Paying for the acquisition II.  It is never good to run out of money.  Many significant project building or acquisition endeavors require additional capital.  In a model such as this, the amount needed is a significant result of the model.  Here, on row 75, a simple equity contribution was calculated.  You could use the revolver techniques or other borrowings with or without equity to fund the acquisitions.  Note that the formula avoids being circular by referring to elements and not totals that include itself.  It simply adds money when the company runs out (this obviously would not work in the real world - credit ratios and other factors will have to be taken into account to determine how much capital a company could raise).

Goodwill.  Goodwill is the accountant’s way of balancing your balance sheet.  If you buy a dollar of assets for $1 (also a dollar of assets), your balance sheet has no trouble.  This rarely happens.  Suppose you buy $1 of assets for $5 (hopefully because of your valuation work and not because “it’s strategic”).  Now what?  Your assets go down by $5 of cash spent and up by $1 of stuff that you bought.  You are out of balance by $4!  Accountants to the rescue.  The difference is a “fake” asset called “Goodwill” (the accounts will say it is not fake because you paid for it, but it is still nothing but a mathematical exercise for the sake of your balance sheet).

A side note on goodwill.  It has variously been expensed, amortized on a fixed schedule in aggregate, not amortized at all, and is currently (though this will likely change) divvied up into a multitude of intangible assets (such as brand, customer relationships, employees, etc.) with various lives, with the “unknown” portion called goodwill.  As this is a modeling exercise about acquisitions, and the total mechanics are the same, the dividing up of goodwill into its components and amortizing the various components is not covered here.  Conceptually however, you can use a technique similar to that in the Depreciation and Taxation sections of this site to divide up and track the elements from each acquisition.  Amortization of goodwill can have a large impact on Net Income and EPS, so it should not be ignored.  Goodwill only affects taxation in asset acquisitions (opposed to stock acquisitions) and then only to the extent the IRS (or appropriate authority) allows you to deduct the depreciation of any particular intangible.  You will need tax advisors to wade through these issues.

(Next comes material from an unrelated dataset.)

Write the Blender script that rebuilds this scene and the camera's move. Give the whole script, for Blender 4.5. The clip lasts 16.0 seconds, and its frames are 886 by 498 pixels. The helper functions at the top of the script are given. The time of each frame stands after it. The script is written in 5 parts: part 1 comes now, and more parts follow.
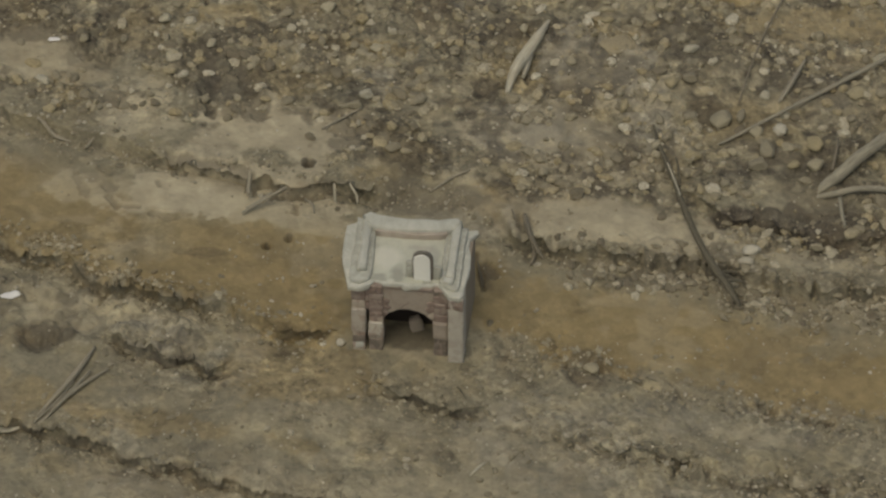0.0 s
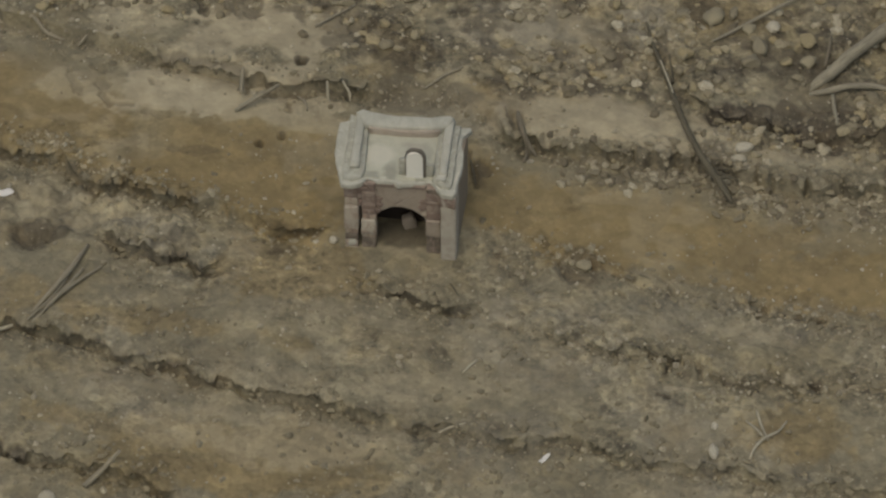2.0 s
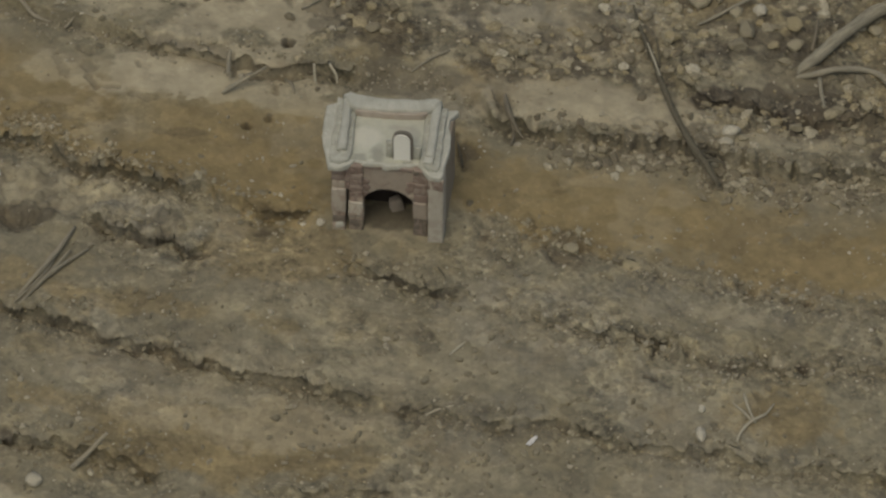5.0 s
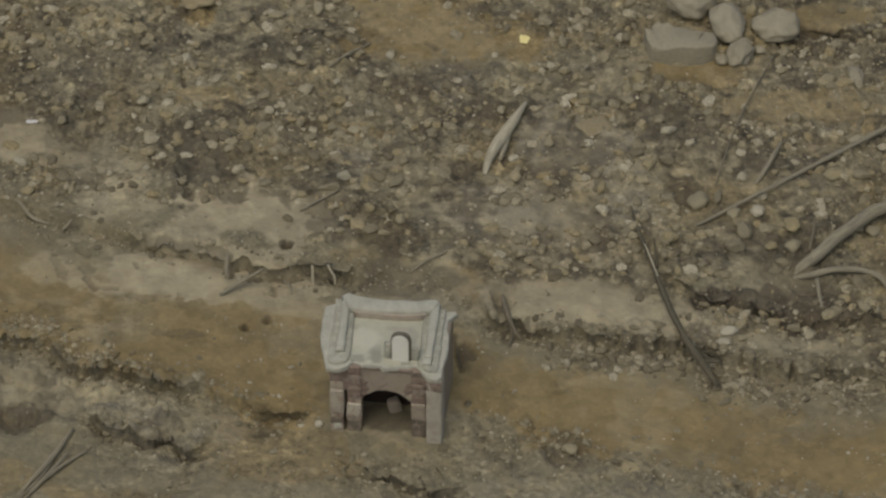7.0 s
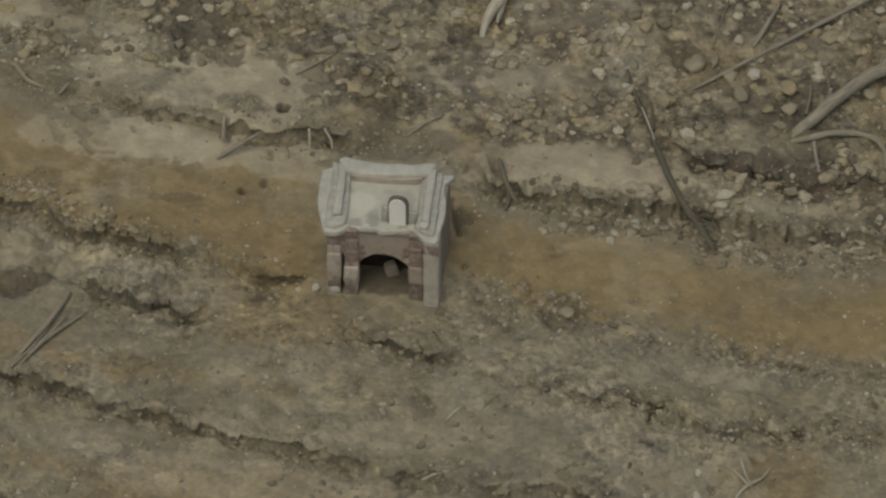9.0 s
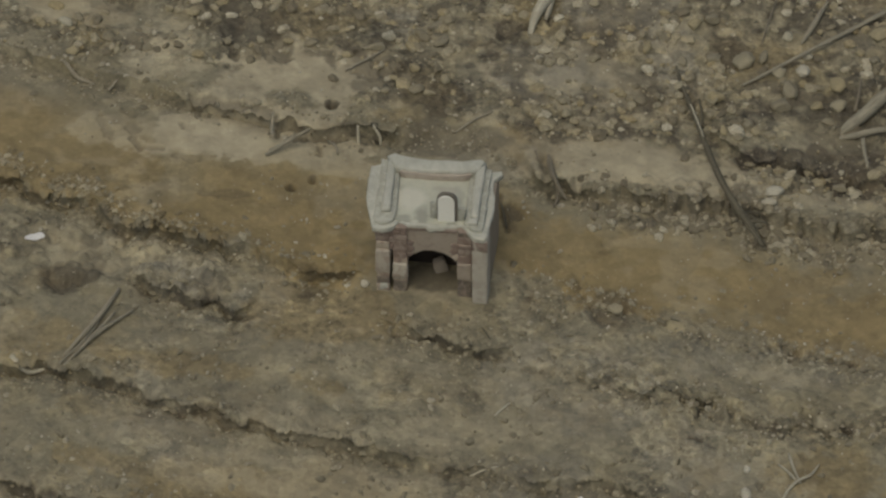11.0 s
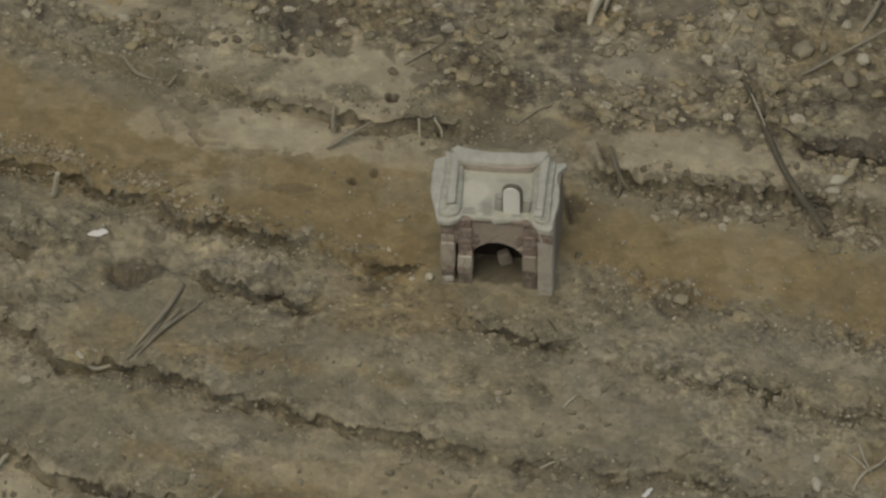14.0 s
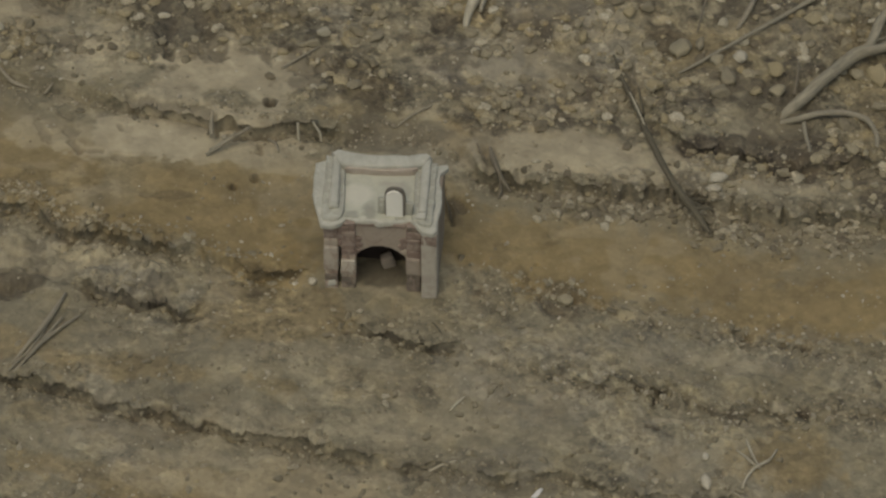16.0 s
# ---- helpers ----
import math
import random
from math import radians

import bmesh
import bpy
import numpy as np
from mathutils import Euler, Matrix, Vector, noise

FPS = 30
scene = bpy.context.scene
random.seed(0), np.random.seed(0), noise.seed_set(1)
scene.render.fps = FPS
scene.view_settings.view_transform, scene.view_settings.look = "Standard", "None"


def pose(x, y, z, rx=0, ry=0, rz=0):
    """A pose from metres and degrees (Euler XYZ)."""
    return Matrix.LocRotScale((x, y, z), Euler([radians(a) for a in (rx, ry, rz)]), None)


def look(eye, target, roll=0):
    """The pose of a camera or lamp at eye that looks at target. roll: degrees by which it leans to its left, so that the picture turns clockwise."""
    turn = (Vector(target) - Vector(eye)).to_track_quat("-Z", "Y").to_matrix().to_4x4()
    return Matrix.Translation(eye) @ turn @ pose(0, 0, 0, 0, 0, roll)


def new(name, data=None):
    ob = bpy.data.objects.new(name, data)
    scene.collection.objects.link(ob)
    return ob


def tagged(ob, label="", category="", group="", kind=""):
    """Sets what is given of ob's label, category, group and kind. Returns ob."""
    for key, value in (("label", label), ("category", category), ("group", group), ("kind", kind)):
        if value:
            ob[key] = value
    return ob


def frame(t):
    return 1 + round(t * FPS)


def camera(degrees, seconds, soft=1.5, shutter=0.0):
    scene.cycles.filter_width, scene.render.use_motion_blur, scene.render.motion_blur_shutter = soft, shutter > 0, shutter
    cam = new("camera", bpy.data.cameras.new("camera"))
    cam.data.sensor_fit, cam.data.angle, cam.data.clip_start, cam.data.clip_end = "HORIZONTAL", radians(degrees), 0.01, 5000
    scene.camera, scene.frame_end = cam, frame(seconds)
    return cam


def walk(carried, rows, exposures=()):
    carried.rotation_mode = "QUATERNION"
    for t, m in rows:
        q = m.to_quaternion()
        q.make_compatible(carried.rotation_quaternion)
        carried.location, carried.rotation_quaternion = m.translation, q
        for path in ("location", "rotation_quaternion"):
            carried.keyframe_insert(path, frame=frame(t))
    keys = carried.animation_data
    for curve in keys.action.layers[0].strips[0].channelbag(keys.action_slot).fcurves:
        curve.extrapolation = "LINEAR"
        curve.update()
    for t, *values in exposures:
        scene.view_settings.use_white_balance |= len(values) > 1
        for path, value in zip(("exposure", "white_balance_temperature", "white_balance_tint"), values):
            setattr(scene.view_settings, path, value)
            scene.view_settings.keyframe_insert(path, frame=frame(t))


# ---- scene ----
# camera and its path
cam = camera(12.0, 16.0, soft=2.5)
PATH = [
    (0, (0.000, -26.474, 26.474), (0.3009, 0.3253, 0.9658), -0.003),
    (0.2, (-0.001, -26.492, 26.477), (0.3042, 0.3187, 0.9791), -0.001),
    (0.5, (-0.002, -26.505, 26.487), (0.3062, 0.1599, 0.8374), 0.003),
    (0.8, (-0.002, -26.501, 26.503), (0.3093, -0.0699, 0.6123), 0.022),
    (1, (-0.001, -26.496, 26.508), (0.3178, -0.2316, 0.4485), 0.034),
    (1.2, (0.007, -26.490, 26.506), (0.3196, -0.3801, 0.2904), 0.019),
    (1.5, (0.028, -26.485, 26.502), (0.3370, -0.4743, 0.1901), -0.003),
    (1.8, (0.041, -26.492, 26.505), (0.3486, -0.4531, 0.2228), -0.006),
    (2, (0.047, -26.496, 26.511), (0.3574, -0.3327, 0.3499), -0.008),
    (2.2, (0.052, -26.488, 26.519), (0.3698, -0.1252, 0.5606), 0.016),
    (2.5, (0.057, -26.471, 26.533), (0.3887, 0.1943, 0.8850), 0.053),
    (2.8, (0.043, -26.467, 26.547), (0.3994, 0.4936, 1.2111), 0.089),
    (3, (0.029, -26.467, 26.551), (0.4015, 0.6097, 1.3381), 0.113),
    (3.2, (0.019, -26.471, 26.550), (0.3986, 0.6387, 1.3728), 0.130),
    (3.5, (0.011, -26.482, 26.539), (0.3941, 0.6195, 1.3526), 0.155),
    (3.8, (0.005, -26.484, 26.508), (0.4055, 0.4022, 1.0929), 0.166),
    (4, (0.001, -26.487, 26.487), (0.4200, 0.2060, 0.8693), 0.173),
    (4.2, (-0.004, -26.497, 26.476), (0.4328, -0.0118, 0.6431), 0.246),
    (4.4, (-0.007, -26.500, 26.474), (0.4469, -0.1958, 0.4569), 0.305),
    (4.6, (-0.013, -26.505, 26.472), (0.4572, -0.3255, 0.3297), 0.340),
    (4.8, (-0.020, -26.511, 26.471), (0.4642, -0.4036, 0.2566), 0.354),
    (5, (-0.028, -26.517, 26.470), (0.4687, -0.4333, 0.2328), 0.352),
    (5.2, (-0.036, -26.523, 26.470), (0.4713, -0.4183, 0.2540), 0.337),
    (5.4, (-0.044, -26.529, 26.470), (0.4724, -0.3622, 0.3160), 0.316),
    (5.6, (-0.051, -26.534, 26.470), (0.4726, -0.2691, 0.4147), 0.290),
    (5.8, (-0.057, -26.537, 26.470), (0.4723, -0.1429, 0.5464), 0.266),
    (6, (-0.061, -26.540, 26.470), (0.4721, 0.0122, 0.7071), 0.247),
    (6.2, (-0.062, -26.540, 26.469), (0.4724, 0.1922, 0.8930), 0.237),
    (6.3, (-0.061, -26.539, 26.468), (0.4728, 0.2902, 0.9942), 0.238),
    (6.5, (-0.052, -26.532, 26.461), (0.4799, 0.4953, 1.1979), 0.242),
    (6.8, (-0.051, -26.529, 26.457), (0.4957, 0.7422, 1.4561), 0.252),
    (7, (-0.051, -26.529, 26.457), (0.4990, 0.7870, 1.5064), 0.259),
    (7.2, (-0.059, -26.534, 26.460), (0.4976, 0.7655, 1.4918), 0.286),
    (7.5, (-0.074, -26.545, 26.470), (0.5002, 0.5227, 1.2506), 0.327),
    (7.8, (-0.066, -26.547, 26.477), (0.5072, 0.2063, 0.9241), 0.335),
    (8, (-0.062, -26.547, 26.480), (0.5066, 0.0149, 0.7288), 0.340),
    (8.2, (-0.068, -26.537, 26.483), (0.5032, -0.0541, 0.6523), 0.348),
    (8.5, (-0.084, -26.512, 26.488), (0.5017, -0.0422, 0.6421), 0.360),
    (8.7, (-0.090, -26.507, 26.490), (0.5071, -0.0376, 0.6434), 0.358),
    (9, (-0.093, -26.508, 26.491), (0.5127, -0.0410, 0.6425), 0.369),
    (9.3, (-0.097, -26.515, 26.492), (0.5007, -0.0515, 0.6397), 0.394),
    (9.6, (-0.101, -26.525, 26.493), (0.4708, -0.0655, 0.6363), 0.412),
    (9.9, (-0.106, -26.536, 26.493), (0.4230, -0.0792, 0.6331), 0.403),
    (10.2, (-0.112, -26.546, 26.492), (0.3571, -0.0890, 0.6313), 0.346),
    (10.5, (-0.118, -26.553, 26.490), (0.2727, -0.0913, 0.6319), 0.221),
    (10.8, (-0.124, -26.554, 26.485), (0.1698, -0.0825, 0.6359), 0.008),
    (11, (-0.140, -26.549, 26.471), (0.0841, -0.0685, 0.6304), -0.169),
    (11.2, (-0.160, -26.542, 26.467), (0.0091, -0.0672, 0.6202), -0.226),
    (11.5, (-0.193, -26.537, 26.466), (-0.0757, -0.0629, 0.6177), -0.311),
    (11.8, (-0.225, -26.538, 26.468), (-0.1428, -0.0711, 0.6129), -0.385),
    (12, (-0.241, -26.538, 26.470), (-0.1354, -0.0711, 0.6148), -0.434),
    (12.2, (-0.250, -26.538, 26.471), (-0.0892, -0.0673, 0.6196), -0.352),
    (12.5, (-0.266, -26.534, 26.471), (0.0532, -0.0721, 0.6120), -0.229),
    (12.8, (-0.303, -26.517, 26.463), (0.1874, -0.0600, 0.6016), -0.065),
    (13, (-0.341, -26.508, 26.453), (0.2224, -0.0554, 0.5890), 0.044),
    (13.2, (-0.388, -26.507, 26.444), (0.1901, -0.0611, 0.5757), -0.036),
    (13.5, (-0.478, -26.506, 26.436), (0.0231, -0.0554, 0.5692), -0.155),
    (13.8, (-0.594, -26.500, 26.434), (-0.2998, -0.0588, 0.5536), -0.536),
    (14, (-0.678, -26.496, 26.432), (-0.4900, -0.0622, 0.5435), -0.790),
    (14.2, (-0.761, -26.495, 26.422), (-0.6102, -0.0627, 0.5329), -0.952),
    (14.5, (-0.862, -26.493, 26.398), (-0.6912, -0.0497, 0.5194), -1.195),
    (14.8, (-0.918, -26.482, 26.375), (-0.4135, -0.0402, 0.4991), -0.749),
    (15, (-0.942, -26.471, 26.363), (-0.0638, -0.0437, 0.4826), -0.452),
    (15.2, (-0.967, -26.461, 26.354), (0.3374, -0.0441, 0.4807), -0.076),
    (15.5, (-1.005, -26.449, 26.344), (0.7296, -0.0446, 0.4823), 0.489),
    (15.8, (-1.039, -26.441, 26.335), (0.5479, -0.0151, 0.4850), 0.391),
    (16, (-1.060, -26.436, 26.329), (0.5360, -0.0045, 0.4862), 0.325),
]
walk(cam, [(t, look(eye, target, roll)) for t, eye, target, roll in PATH], exposures=[(0.0, -0.20, 6980, 6), (1.0, -0.19, 6900, 7), (1.5, -0.27, 6850, 7), (2.0, -0.28, 6850, 7), (3.5, -0.34, 6850, 6), (6.0, -0.33, 6850, 6), (8.5, -0.30, 6700, 7), (11.5, -0.37, 6750, 5), (13.5, -0.35, 6850, 6), (16.0, -0.33, 6960, 6)])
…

Goodwill (refer to sidebar above) is the difference between what you pay and the net assets that you are purchasing.  A sub-calculation is on rows 97-104 for goodwill.  Again, the companies are assumed to be purchased at the beginning of the year, so the balance sheet you bought is the opening one (closing of base year).  The total equity of the balance sheet is the net assets purchased (row 99).  What you paid is what you paid (no matter how you pay for it).  Goodwill, is of course, an asset, so it will accumulate with goodwill added each year as on rows 102-104. 

The Balance Sheet.  Now that you know cash and you know goodwill, the rest of the balance sheet (other than equity) is just the addition of the base business and the aggregated acquisitions.  For the equity account changes because stock was sold to pay for the acquisitions.  So row 48 starts with the base business equity (your equity) and adds only the stock sold (not the equity of the bought businesses).  Retained earnings are the historic retained earnings of the base business plus the accumulated earnings of the combined businesses.  Note:  If you had used debt to pay for acquisitions, then the net income of the combined businesses (because of interest expense) would be different from the sum of the parts.  Also, any synergies or integration expenses will change the sum of income.  In these cases, just make those portions of the income statement “live” and the rest of the model will follow along.  Cash (row 27) is, of course, the ending cash from the cash flow statement.  It is also important to note that the relationships between the balance sheet and cash flow statement that are present in simple models are not present here.  For example, you cannot derive the change in cash due to accounts receivable by subtracting between years on the balance sheet.  You must use the sum of the individual cash statements because you are buying opening positions in assets and liabilities each time you acquire.  If you do not use a layered approach as presented here, your models will not work.